Why is the chemistry and the transgenic system publicly available if it needs more data and research?
 
The technology companies seem to have presented the most valid and complete dataset they could, the EPA determined that the information was adequate and approved the use of the system’s technology. Like anything there’s always opportunities to collect more data. Experimental data and field observations on efficacy, primary and secondary drift, and off-target symptoms should be analyzed. The next big dataset is going to be yields this year from target and non-target soybean fields. Did the technology impact yield positively or negatively and are the results statistically significant? ISA is working with Iowa State University, technology providers, farmer cooperatives and applicators to learn as much as we can this year and hopefully apply what we learn to farmer decisions for next year.
 
With any new technology there are going to be pros and cons, benefits and risks. If we continue to conduct research, collect, analyze, interpret and discuss data we should be in a credible position to help users optimize and manage the Dicamba system. If it turns out that we need to further modify the label on things like timing of application, environmental conditions or buffer size for safer application, we can help regulators take the steps to do so. That is the purpose of continued evaluation.

What led us to this point?
 
We don’t know where ‘this point’ is yet. It’s a great place for some. It’s a not so great place for others. So in cases where we’re in a great place, everything came together as it should. The applicator was following the label to the letter, mother nature cooperated and all the right environmental conditions were working in their favor. The people in the bad place may have had bad things happen as a result of less than strict adherence to label, honest mistakes in the use of this chemistry and the biotech system, and mother nature potentially working against them. It’s a complex system several factors might contribute to use challenges, including the facts that this chemistry is effective at very low doses, has not previously been utilized for over-the-top applications on biotech crops, and the tricky drift and volatilization condition risks.
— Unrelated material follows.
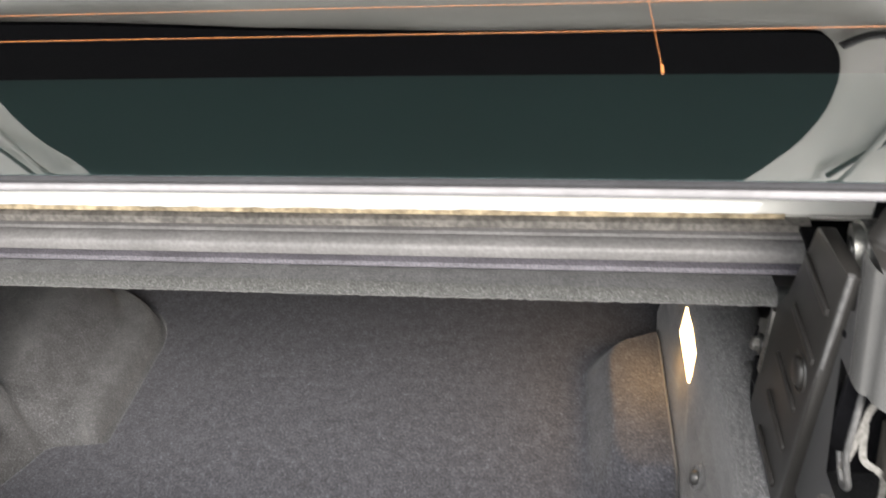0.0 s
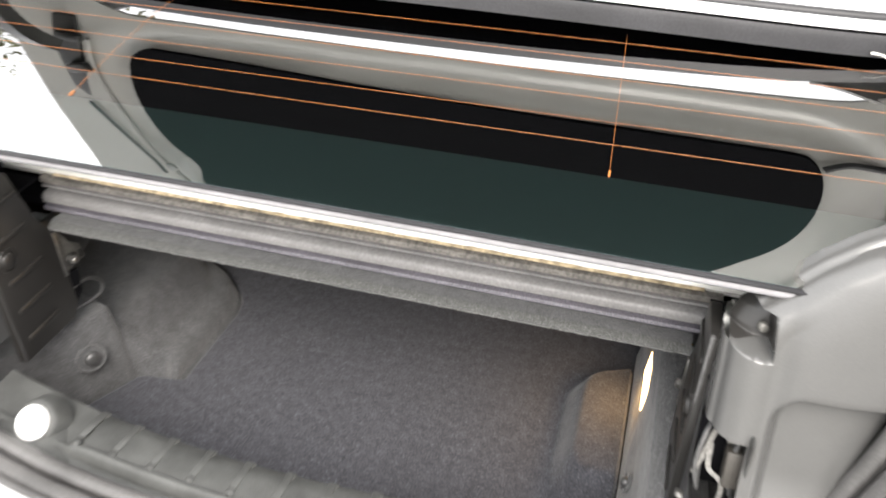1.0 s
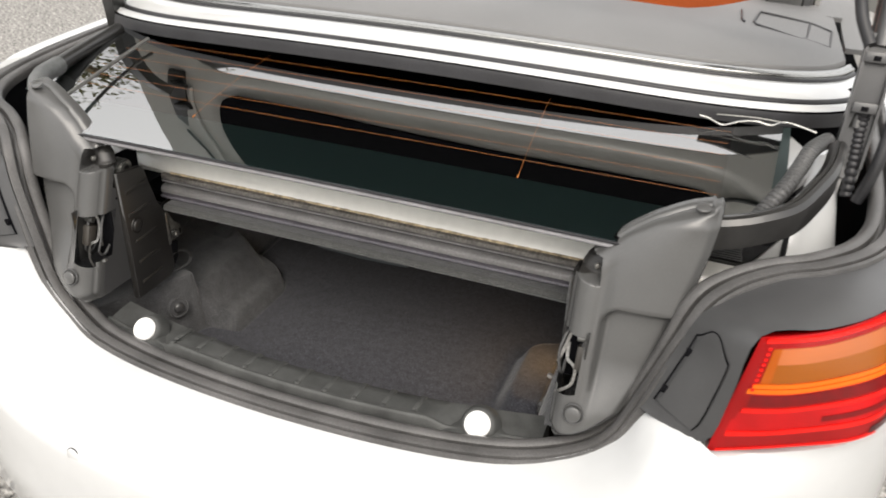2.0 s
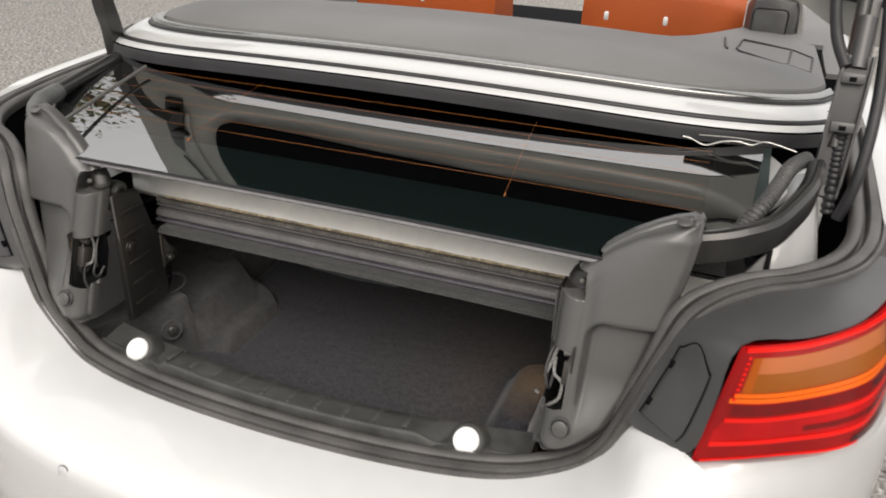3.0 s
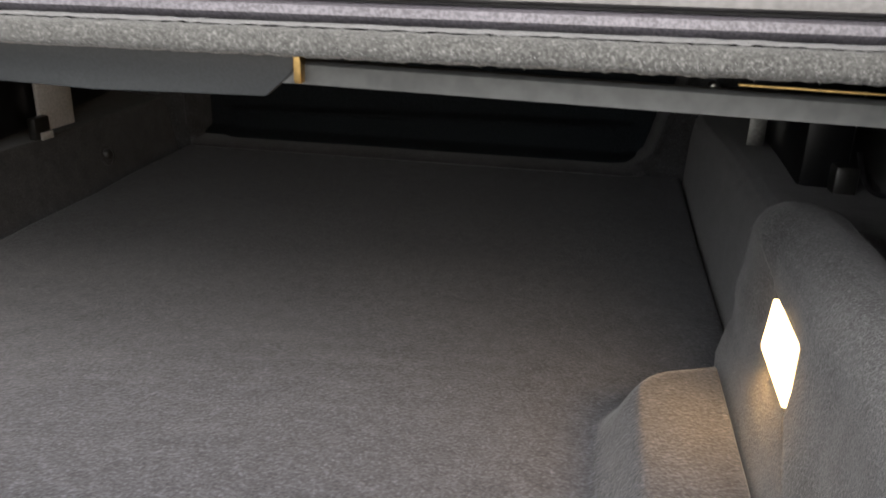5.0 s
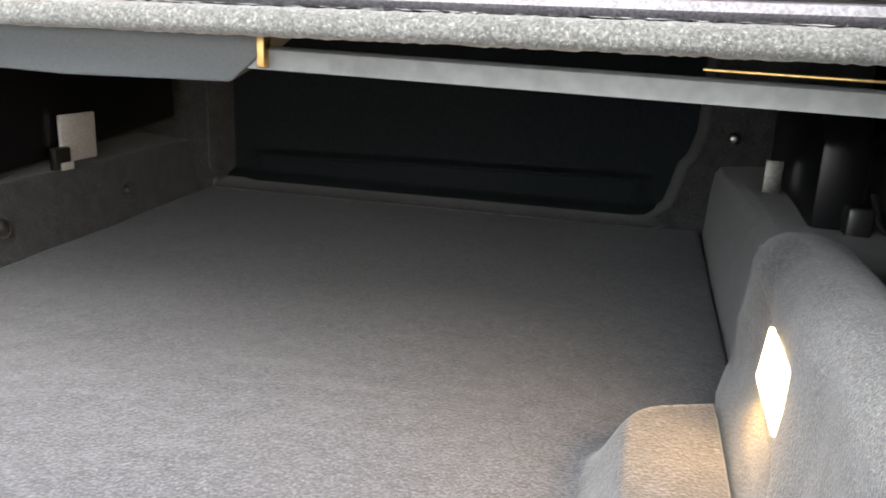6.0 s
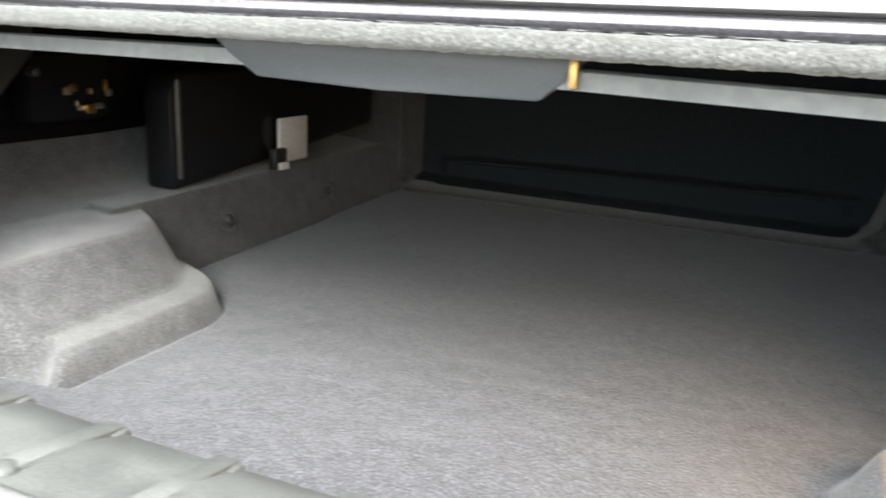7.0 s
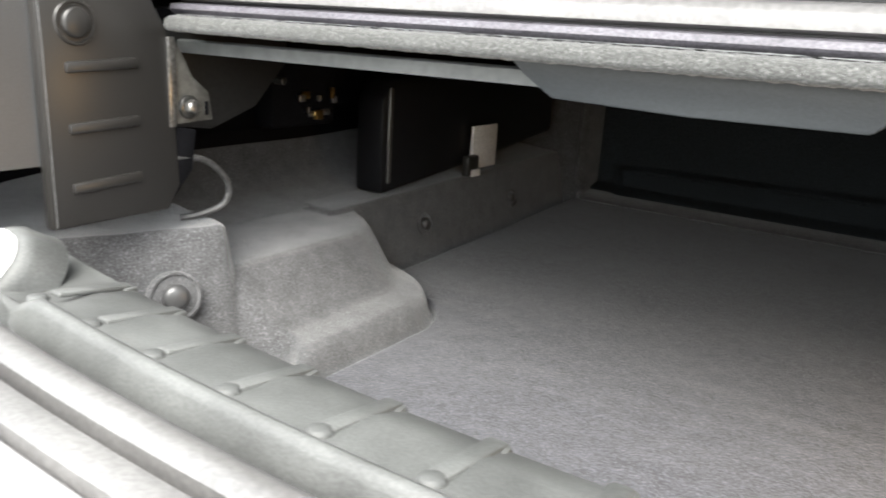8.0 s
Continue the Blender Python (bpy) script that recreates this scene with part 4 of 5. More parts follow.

What do you believe needs to happen next?
 
We need to collect data from this season and partner in the development of small plot experiments and on-farm trials for next season. We have one anecdotal data set of farmers observing fields in their neighborhoods, some follow up by applicators and tech providers regarding timing and severity of off-target symptoms but very few yield results to draw correlations. After that yield data is collected we will know better if there is anything meaningful in this year’s data set and how we might partner with companies and universities for next season.
 
Farmers need new technologies to combat weeds. Herbicide resistant weeds are constantly being selected so we need evolving technology to provide tools to combat evolving weed populations. Ultimately, we champion integrated solutions and going where the data takes us. If we do the right research, get the right data and analyze it correctly, we’ll know the future of Dicamba. The bottom line is farmers need these technologies and tools; it benefits all of us to work together to truly see if the dicamba system is going to work, not going to work or how we can modify it to make it work.